今日は,奉行所玄関右側に続く「使者之間」を紹介します。(使者之間写真)
使者之間は,主人のお供をして奉行所を訪問した人が待機する部屋でした。
この部屋では,箱館奉行所に関する歴史や復元などの概略を映像にまとめ2分間で紹介しています。
左手には,背景を玄関大床と同じ張付壁で仕上げた弓鉄床といわれる床があります。これは,弓矢や鉄砲が掛けられる場所であったことから呼ばれる名称のようです。
この張付壁には,縦・横型の掛け軸,扁額が掛けてあります。
左の掛け軸は榎本武揚のもので,箱館奉行所が箱館山麓から現在地に移転したのが1864年,大政奉還を経て明治新政府に引き渡された後,旧幕府脱走軍のリーダーとして箱館戦争を指揮し,1869年5月降伏して東京に護送されるときに作られた市立函館博物館所蔵品の複製です。

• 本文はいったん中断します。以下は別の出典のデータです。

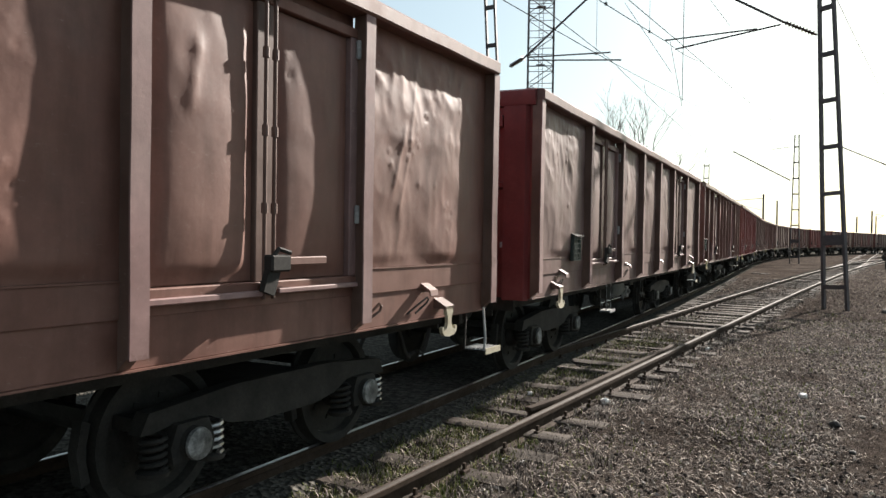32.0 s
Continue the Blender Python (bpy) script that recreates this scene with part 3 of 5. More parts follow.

右の扁額は,東京日野にある土方歳三資料館所蔵品の複製で,箱館で亡くなった土方歳三の甥である土方隼人作助が叔父さんの戦死の状況を知りたいと,政府の高官に返りざいた榎本武揚のもとを訪ねたとき,「入室伹清風(にゅうしつしょせいふう) 梁川」[歳三という男。部屋に入ると清らかな風が吹くような、そんなさわやかな人物であった。]と,詠んでくれたもの(土方愛著「子孫が語る土方歳三」より)だそうです。
最後の梁川(りょうせん)は榎本武揚の俳号で,函館市にはこの榎本武揚にかかわる梁川町,榎本町,中島三郎助にかかわる中島町,高松凌雲にかかわる高松町や松川弁之助にかかわる松川町など,箱館戦争ゆかりの町名が残っていることも興味深い話だと思います。